* _SUPPLIED DATA_
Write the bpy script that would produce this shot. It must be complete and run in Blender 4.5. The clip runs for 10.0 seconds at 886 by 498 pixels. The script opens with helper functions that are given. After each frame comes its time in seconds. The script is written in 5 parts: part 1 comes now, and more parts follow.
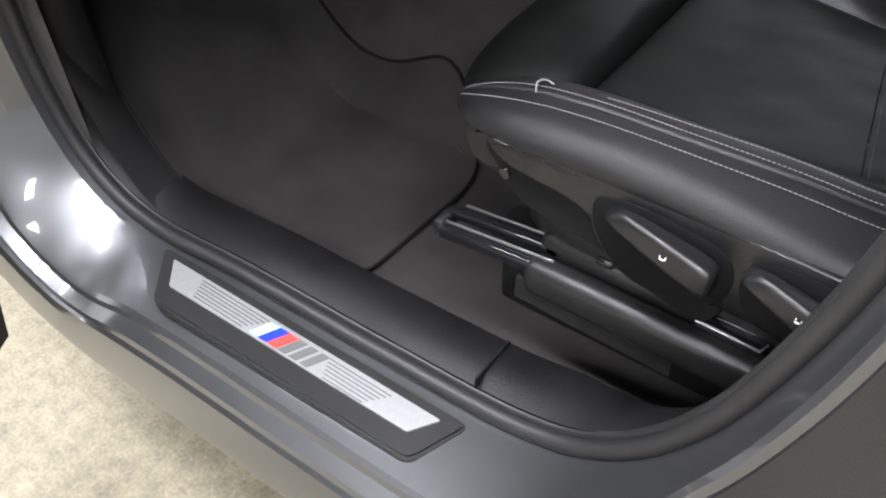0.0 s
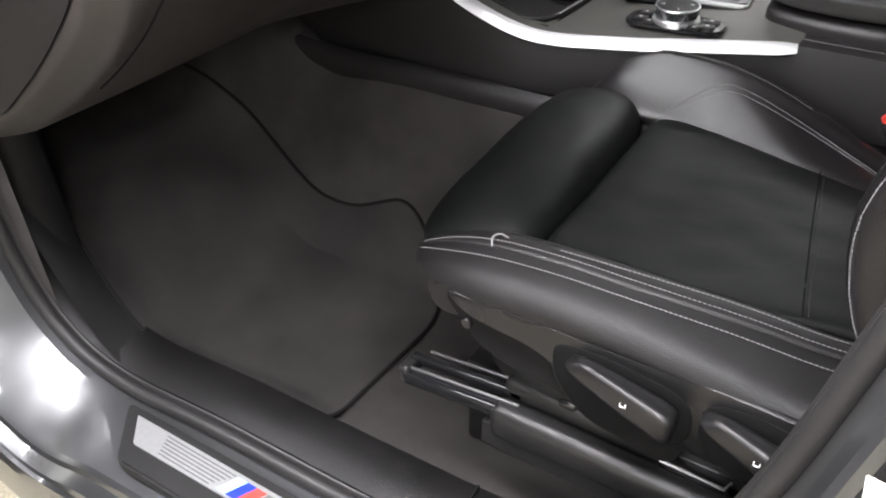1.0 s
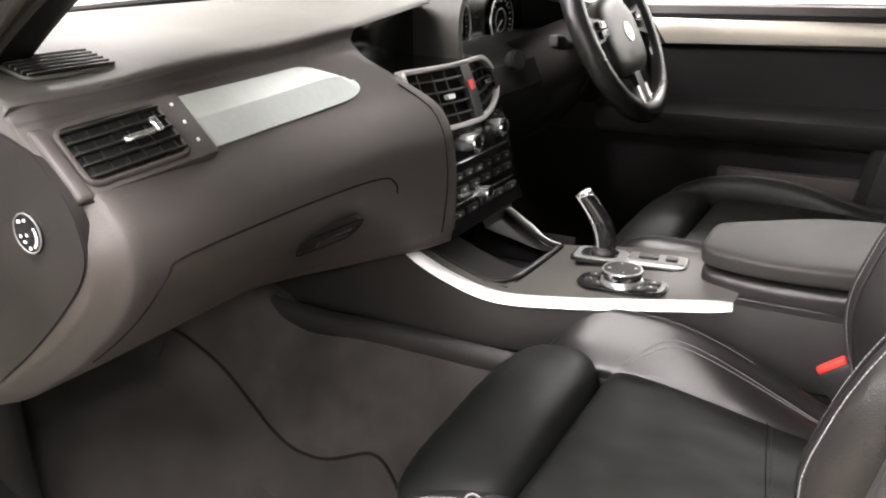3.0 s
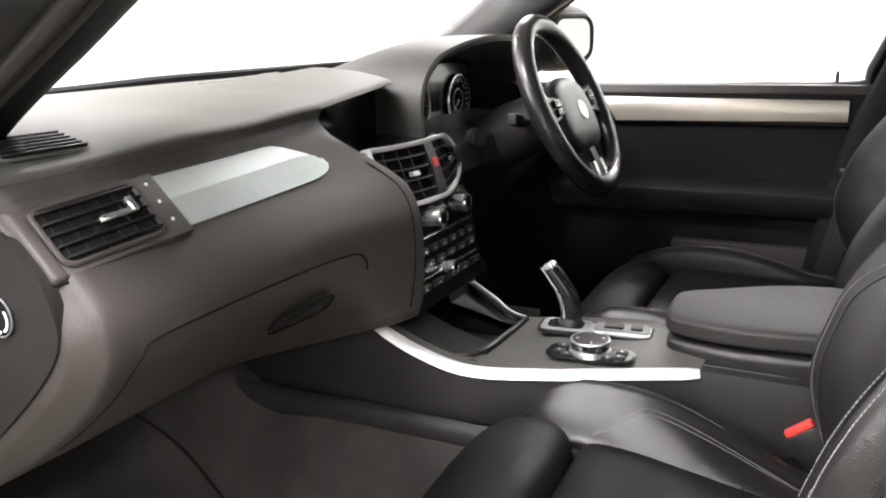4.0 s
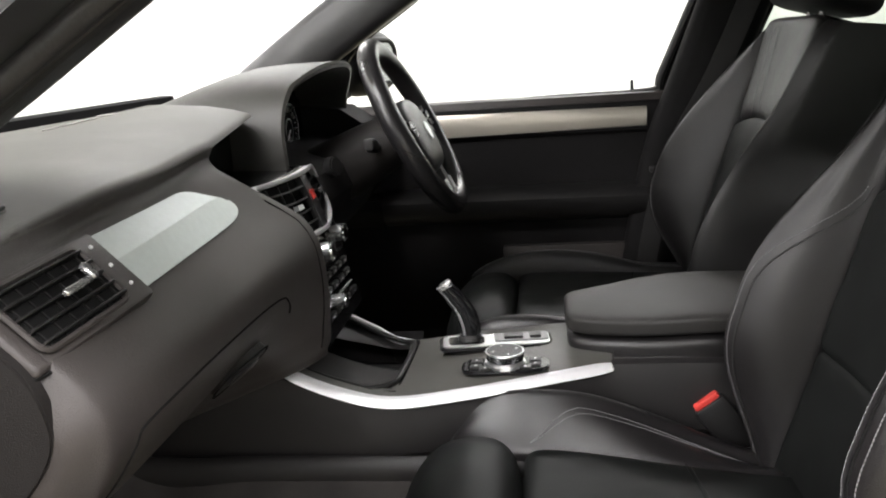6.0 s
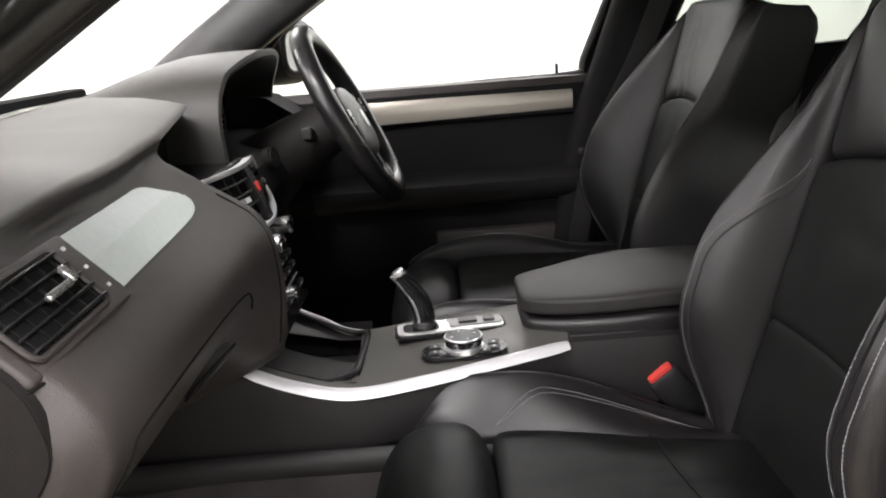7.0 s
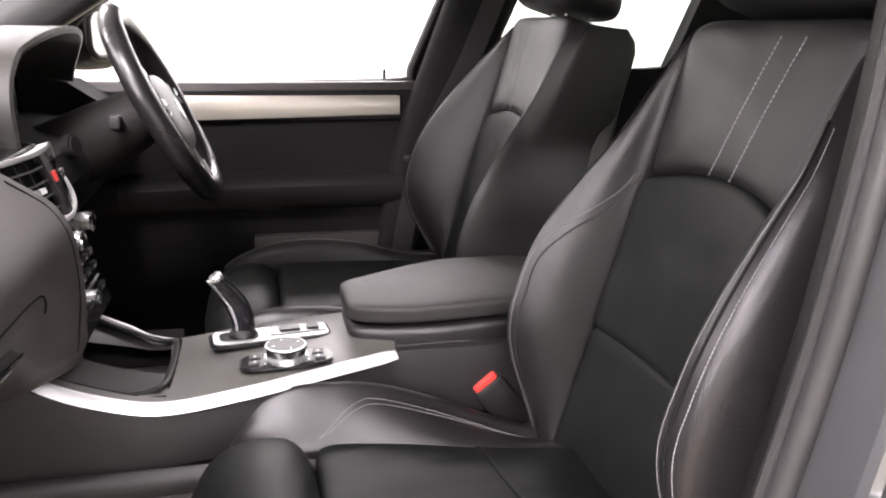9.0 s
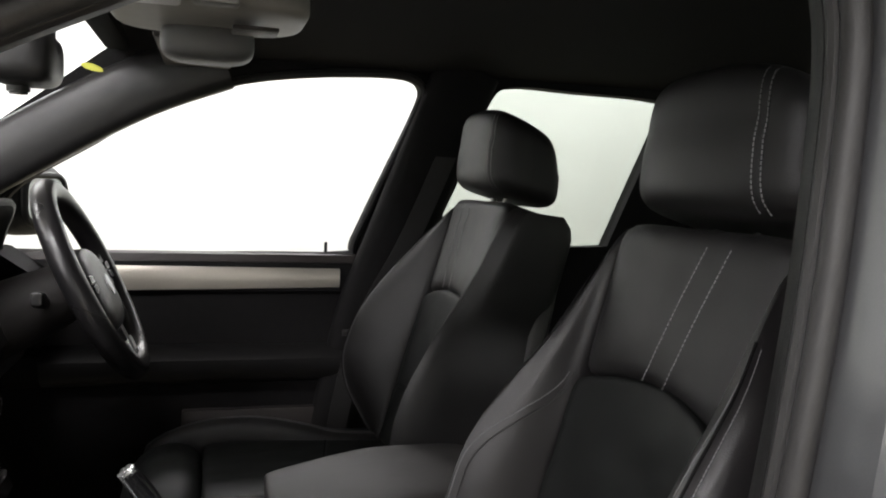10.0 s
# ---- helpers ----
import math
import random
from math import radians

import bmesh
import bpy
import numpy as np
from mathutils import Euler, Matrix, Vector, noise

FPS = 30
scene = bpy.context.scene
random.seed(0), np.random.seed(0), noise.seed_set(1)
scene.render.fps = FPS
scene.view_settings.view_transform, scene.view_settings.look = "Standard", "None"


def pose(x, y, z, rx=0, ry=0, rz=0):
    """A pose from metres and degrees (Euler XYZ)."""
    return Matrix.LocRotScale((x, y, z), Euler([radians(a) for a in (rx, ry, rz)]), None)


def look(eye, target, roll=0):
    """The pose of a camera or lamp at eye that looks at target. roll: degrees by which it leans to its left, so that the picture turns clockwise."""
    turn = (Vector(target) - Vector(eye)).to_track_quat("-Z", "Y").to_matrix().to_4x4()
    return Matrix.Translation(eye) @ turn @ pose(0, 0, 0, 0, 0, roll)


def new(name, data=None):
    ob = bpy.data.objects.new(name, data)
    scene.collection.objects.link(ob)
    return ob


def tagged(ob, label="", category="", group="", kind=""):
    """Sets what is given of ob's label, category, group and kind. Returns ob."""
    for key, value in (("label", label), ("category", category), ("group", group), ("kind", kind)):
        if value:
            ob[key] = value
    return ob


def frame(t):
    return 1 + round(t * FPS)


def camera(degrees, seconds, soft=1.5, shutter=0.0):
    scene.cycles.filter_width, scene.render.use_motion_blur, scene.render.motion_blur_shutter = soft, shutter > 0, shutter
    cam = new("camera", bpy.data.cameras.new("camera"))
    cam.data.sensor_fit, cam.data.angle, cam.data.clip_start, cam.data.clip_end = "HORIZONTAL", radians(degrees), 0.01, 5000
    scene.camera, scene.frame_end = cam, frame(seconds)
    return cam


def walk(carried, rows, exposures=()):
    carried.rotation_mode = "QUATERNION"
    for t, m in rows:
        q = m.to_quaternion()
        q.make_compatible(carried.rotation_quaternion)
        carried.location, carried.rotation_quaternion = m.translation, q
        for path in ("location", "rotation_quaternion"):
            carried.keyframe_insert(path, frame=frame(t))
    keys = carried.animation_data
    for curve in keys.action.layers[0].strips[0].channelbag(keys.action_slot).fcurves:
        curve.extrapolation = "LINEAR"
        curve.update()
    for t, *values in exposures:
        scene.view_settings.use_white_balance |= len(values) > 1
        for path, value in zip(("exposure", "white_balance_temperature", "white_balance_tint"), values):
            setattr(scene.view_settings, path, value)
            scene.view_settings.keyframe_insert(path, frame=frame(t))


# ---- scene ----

* _REQUIREMENT_
Would you return the data exactly as written, without the pictures?

* _FULL RESPONSE_
Write the bpy script that would produce this shot. It must be complete and run in Blender 4.5. The clip runs for 10.0 seconds at 886 by 498 pixels. The script opens with helper functions that are given. After each frame comes its time in seconds. The script is written in 5 parts: part 1 comes now, and more parts follow.
0.0 s
1.0 s
3.0 s
4.0 s
6.0 s
7.0 s
9.0 s
10.0 s
# ---- helpers ----
import math
import random
from math import radians

import bmesh
import bpy
import numpy as np
from mathutils import Euler, Matrix, Vector, noise

FPS = 30
scene = bpy.context.scene
random.seed(0), np.random.seed(0), noise.seed_set(1)
scene.render.fps = FPS
scene.view_settings.view_transform, scene.view_settings.look = "Standard", "None"


def pose(x, y, z, rx=0, ry=0, rz=0):
    """A pose from metres and degrees (Euler XYZ)."""
    return Matrix.LocRotScale((x, y, z), Euler([radians(a) for a in (rx, ry, rz)]), None)


def look(eye, target, roll=0):
    """The pose of a camera or lamp at eye that looks at target. roll: degrees by which it leans to its left, so that the picture turns clockwise."""
    turn = (Vector(target) - Vector(eye)).to_track_quat("-Z", "Y").to_matrix().to_4x4()
    return Matrix.Translation(eye) @ turn @ pose(0, 0, 0, 0, 0, roll)


def new(name, data=None):
    ob = bpy.data.objects.new(name, data)
    scene.collection.objects.link(ob)
    return ob


def tagged(ob, label="", category="", group="", kind=""):
    """Sets what is given of ob's label, category, group and kind. Returns ob."""
    for key, value in (("label", label), ("category", category), ("group", group), ("kind", kind)):
        if value:
            ob[key] = value
    return ob


def frame(t):
    return 1 + round(t * FPS)


def camera(degrees, seconds, soft=1.5, shutter=0.0):
    scene.cycles.filter_width, scene.render.use_motion_blur, scene.render.motion_blur_shutter = soft, shutter > 0, shutter
    cam = new("camera", bpy.data.cameras.new("camera"))
    cam.data.sensor_fit, cam.data.angle, cam.data.clip_start, cam.data.clip_end = "HORIZONTAL", radians(degrees), 0.01, 5000
    scene.camera, scene.frame_end = cam, frame(seconds)
    return cam


def walk(carried, rows, exposures=()):
    carried.rotation_mode = "QUATERNION"
    for t, m in rows:
        q = m.to_quaternion()
        q.make_compatible(carried.rotation_quaternion)
        carried.location, carried.rotation_quaternion = m.translation, q
        for path in ("location", "rotation_quaternion"):
            carried.keyframe_insert(path, frame=frame(t))
    keys = carried.animation_data
    for curve in keys.action.layers[0].strips[0].channelbag(keys.action_slot).fcurves:
        curve.extrapolation = "LINEAR"
        curve.update()
    for t, *values in exposures:
        scene.view_settings.use_white_balance |= len(values) > 1
        for path, value in zip(("exposure", "white_balance_temperature", "white_balance_tint"), values):
            setattr(scene.view_settings, path, value)
            scene.view_settings.keyframe_insert(path, frame=frame(t))


# ---- scene ----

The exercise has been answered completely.